Move America Forward Opposes U.N. Expansion
This article is from the archive of The New York Sun before the launch of its new website in 2022. The Sun has neither altered nor updated such articles but will seek to correct any errors, mis-categorizations or other problems introduced during transfer.

The San Francisco-based group Move America Forward announced its support yesterday for New York lawmakers trying to block U.N. expansion plans in Manhattan.
The organization, which was part of the effort to recall Governor Davis of California, said that working with New York politicians opposed to the U.N.’s expansion was the best way to boot the world body from American soil.
Move America Forward said it also plans to run radio and television advertisements in the New York City market that encourage citizens to help “Get the U.N. out of the U.S.”
The group cited the tax burden placed on Americans as one of their biggest objections to the U.N. expansion.
A Bay Area radio talk-show host and the other co-founder of Move America Forward, Melanie Morgan, said yesterday that, “American taxpayers get soaked twice. First we guarantee the $1.3 billion to renovate their crumbling facilities. Then, the U.S. is expected to pay back 22% of the loan made to ourselves in the form of our annual financial payment to the U.N.”
“We need to send a message to the terrorist sympathizers at the U.N. and let them know that they are no longer welcome on American soil,” Ms. Morgan said.
As the U.N. came under fire from the West Coast, it also met with criticism at home.
A member of the United Nations Development Corporation, Jeffrey Wiesenfeld, which would be responsible for the new 35-story building the world body wants to erect on parts of Robert Moses playground, said that the “way in which [the United Nations] has conducted itself on matters that are near and dear to Americans and the West and Israel” makes it “a deplorable place.”
“Anyone who says it isn’t is not intellectually honest,” Mr. Wiesenfeld told The New York Sun.
He said that the U.N. had in many ways “perverted their ideals.” As a son of two Holocaust survivors, Mr. Wiesenfeld recalls with particular upset the U.N.’s World Conference on Racism, held in Durban, South Africa, at which Israel was denounced as a racist, apartheid state responsible for ethnic cleansing and war crimes.

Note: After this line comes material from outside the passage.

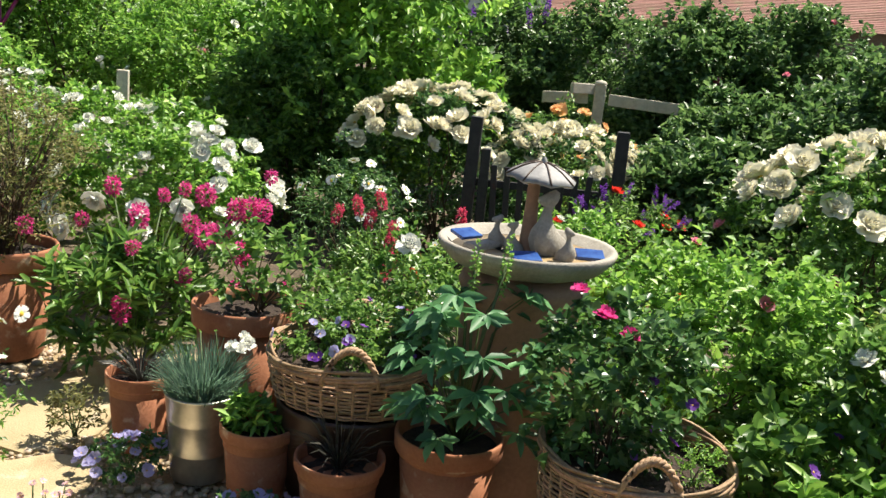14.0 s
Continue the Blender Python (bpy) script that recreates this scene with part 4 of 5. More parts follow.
tuft(blue1, 0, 0, 0.5, 0.16, 0.1, 150, 0.01, LEAF_LIGHT, 123, "green_leaves", root=0.06)
olive = jar(-3.21, 6.97, [(0.108, 0), (0.120, 0.01), (0.174, 0.14), (0.198, 0.28), (0.192, 0.38), (0.168, 0.44), (0.162, 0.46), (0.174, 0.475), (0.162, 0.49), (0.168, 0.53), (0.182, 0.545)], OLIVE_GLAZE,
            "tall olive yellow glazed jar with a frilled rim", 9)
tuft(olive, 0, 0, 0.48, 0.18, 0.12, 170, 0.01, LEAF, 124, "green_leaves", root=0.08)
flowerpot(-3.85, 7.72, 0.29, 0.5, "wide rose red clay pot behind the jars", TERRA_PINK, seed=22, group="pots by the house")
flowerpot(-3.11, 7.36, 0.17, 0.53, "tall brown terracotta pot behind the olive jar", seed=23, group="pots by the house", taper=0.8)
pinkjar = jar(-3.52, 7.40, [(0.09, 0), (0.10, 0.01), (0.12, 0.2), (0.10, 0.42), (0.11, 0.5), (0.115, 0.51)], TERRA_PINK, "rose pink glazed pot between the jars", soil=True)
vase = jar(-2.66, 6.84, [(0.065, 0), (0.08, 0.006), (0.125, 0.10), (0.13, 0.16), (0.09, 0.23), (0.044, 0.28), (0.036, 0.34), (0.052, 0.375), (0.06, 0.38)], OLIVE_GLAZE, "small round olive vase with a narrow neck", soil=False, name="glazed_vase")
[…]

“I just can’t get over my recollection of Kofi Annan standing there,” Mr. Wiesenfeld said, at what he considered the equivalent of “a Nuremberg rally.”
Despite these criticisms, Mr. Wiesenfeld said that as long as the U.N. exists, it belongs in New York. The UNDC’s role, and his as a member of it, Mr. Wiesenfeld said, is to “facilitate the things that help the U.N. exist here.”
In this role, Mr. Wiesenfeld added, he was defending the city and state of New York, which he said benefit from the U.N.’s economic contribution.
“Having said that,” Mr. Wiesenfeld said, “that doesn’t mean I have to be silent about what I see in the U.N.”
Regarding the action by state senators and other local politicians against U.N. expansion, Mr. Wiesenfeld said, “The U.N. has no one to blame for this but its own membership body, which is predominantly horrible, and its leadership.”